Another example of DFO-GN's usage is solving a nonlinear system of equations. From [here](https://support.sas.com/documentation/cdl/en/imlug/66112/HTML/default/viewer.htm#imlug_genstatexpls_sect004.htm), the following set of equations are: 

\begin{split}x_1 + x_2 - x_1 x_2 + 2 &= 0, \\
x_1 \exp(-x_2) - 1 &= 0.\end{split}

In [11]:
# DFO-GN example: Solving a nonlinear system of equations
# http://support.sas.com/documentation/cdl/en/imlug/66112/HTML/default/viewer.htm#imlug_genstatexpls_sect004.htm

from __future__ import print_function
import math
import numpy as np
import dfogn

# Want to solve:
#   x1 + x2 - x1*x2 + 2 = 0
#   x1 * exp(-x2) - 1   = 0
def nonlinear_system(x):
    return np.array([x[0] + x[1] - x[0]*x[1] + 2,
                     x[0] * math.exp(-x[1]) - 1.0])
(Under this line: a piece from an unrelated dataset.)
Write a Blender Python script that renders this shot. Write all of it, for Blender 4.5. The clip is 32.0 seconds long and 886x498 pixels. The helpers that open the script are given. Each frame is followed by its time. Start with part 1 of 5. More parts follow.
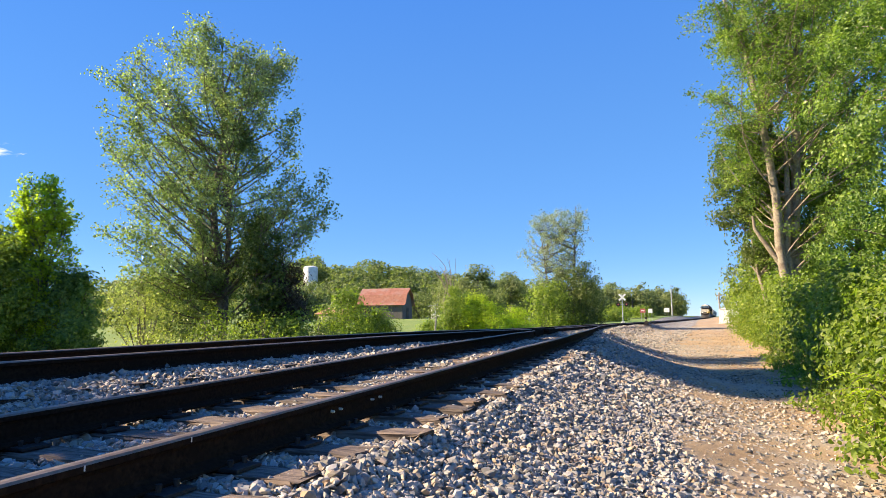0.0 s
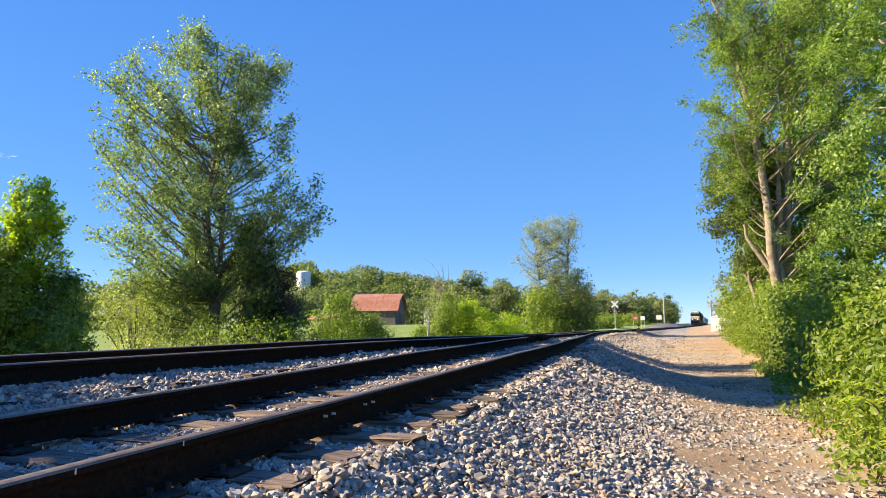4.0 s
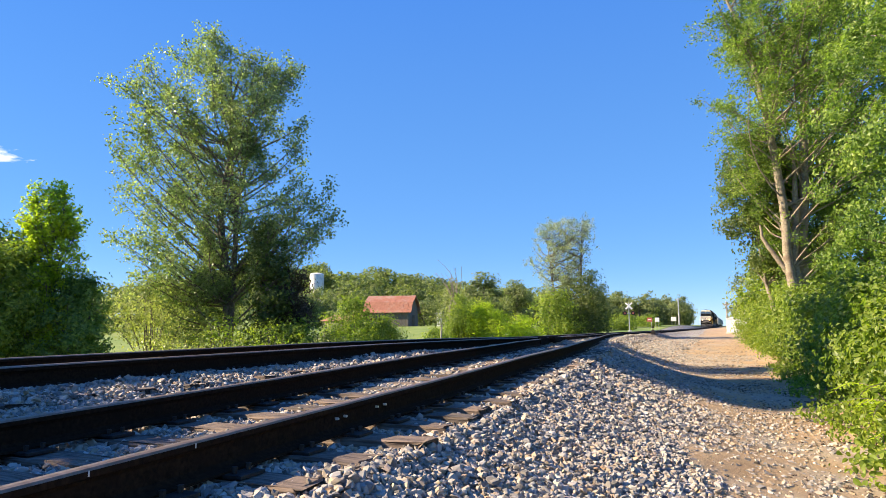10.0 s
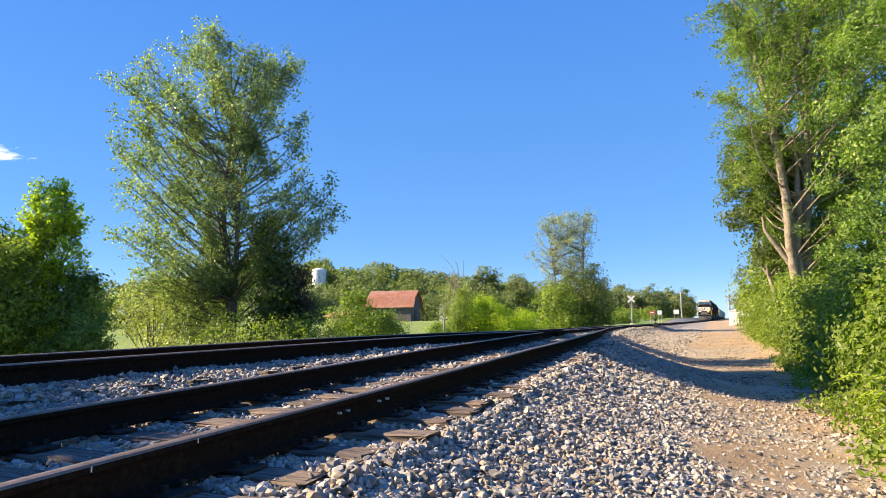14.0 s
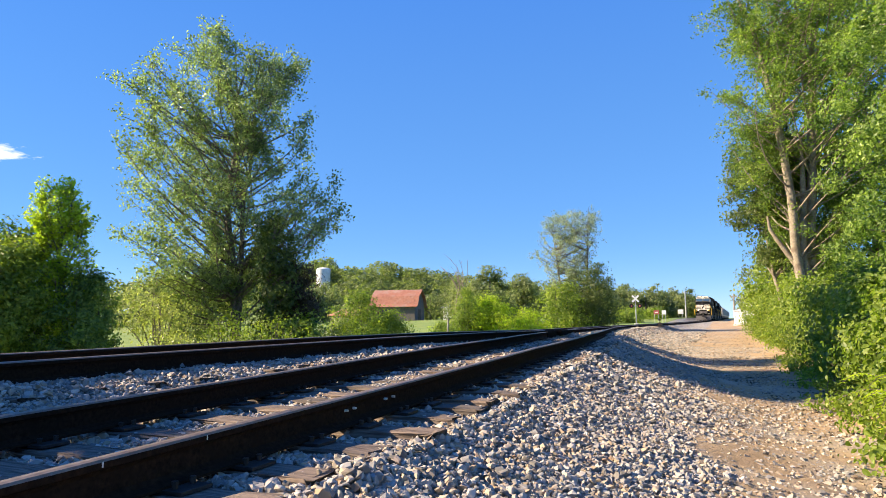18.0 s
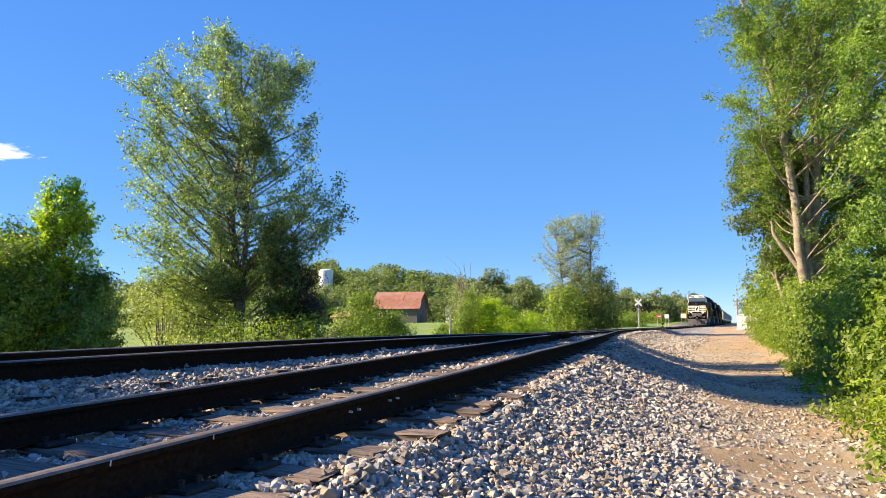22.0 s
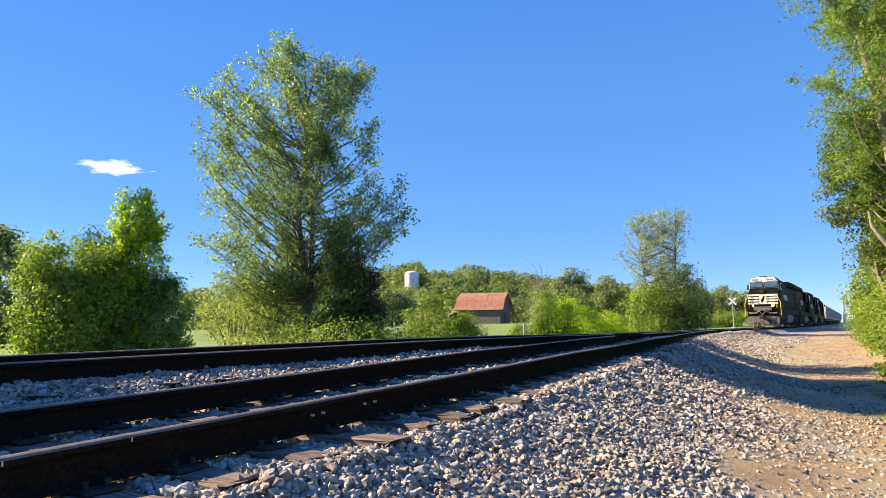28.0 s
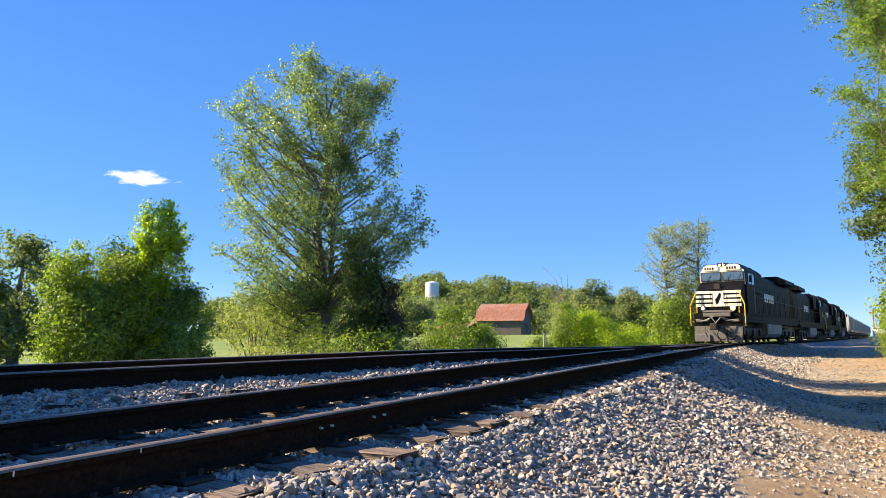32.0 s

# Warning: if there are multiple solutions, which one
#          DFO-GN returns will likely depend on x0!
x0 = np.array([0.1, -2.0])

soln = dfogn.solve(nonlinear_system, x0)

# Display output
print(" *** DFO-GN results *** ")
print("Solution xmin = %s" % str(soln.x))
print("Objective value f(xmin) = %.10g" % soln.f)
print("Needed %g objective evaluations" % soln.nf)
print("Residual vector = %s" % str(soln.resid))
print("Exit flag = %g" % soln.flag)
print(soln.msg)

 *** DFO-GN results *** 
Solution xmin = [ 0.09777309 -2.32510588]
Objective value f(xmin) = 2.916172822e-16
Needed 13 objective evaluations
Residual vector = [-1.38601752e-09 -1.70204653e-08]
Exit flag = 0
Success: Objective is sufficiently small


In this example, the entries of the residual vector are very small indicating that the two equations are solved to a high accuracy.

### Open questions

* The authors of this software suggest that derivative-free optimization algorithms (DFO-GN) are preferred over derivative-based algorithms only in a few situations, otherwise use the derivative-based algorithms. Then, derivative-free optimization algorithms fills a convenience that derivative-based algorithms fail to solve. Is this a fair statement? Will we see more potential use case for the derivative-free optimization algorithms?